Robust possibilistic programming for multi-item EOQ model with defective supply batches: Whale Optimization and Water Cycle Algorithms

This paper proposes a new mathematical model for multi-product economic order quantity model with imperfect supply batches. The supply batch is inspected upon arrival using “all or None” policy and if found defective, the whole batch will be rejected. In this paper, the goal is to determine optimal order quantity and backordering size for each product. To develop a realistic mathematical model of the problem, three robust possibilistic programming (RPP) approaches are developed to deal with uncertainty in main parameters of the model. Due to the complexity of the proposed RPP models, two novel meta-heuristic algorithms named water cycle and whale optimization algorithms are proposed to solve the RPP models.
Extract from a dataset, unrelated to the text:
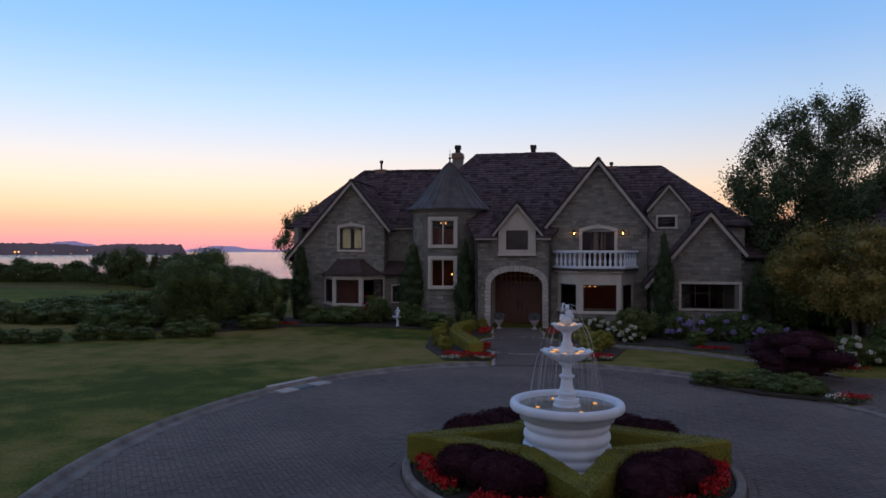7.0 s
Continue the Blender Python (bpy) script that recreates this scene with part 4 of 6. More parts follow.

Various test problems are solved to evaluate the performance of the two novel meta-heuristic algorithms using different measures. Also, single-factor ANOVA and Tukey’s HSD test are utilized to compare the effectiveness of the two meta-heuristic algorithms. Applicability and efficiency of the RPP models are compared to the Basic Possibilistic Chance Constrained Programming (BPCCP) model within different realizations. The simulation results revealed that the RPP models perform significantly better than the BPCCP model. At the end, sensitivity analyses are carried out to determine the effect of any change in the main parameters of the mathematical model on the objective function value to determine the most critical parameters.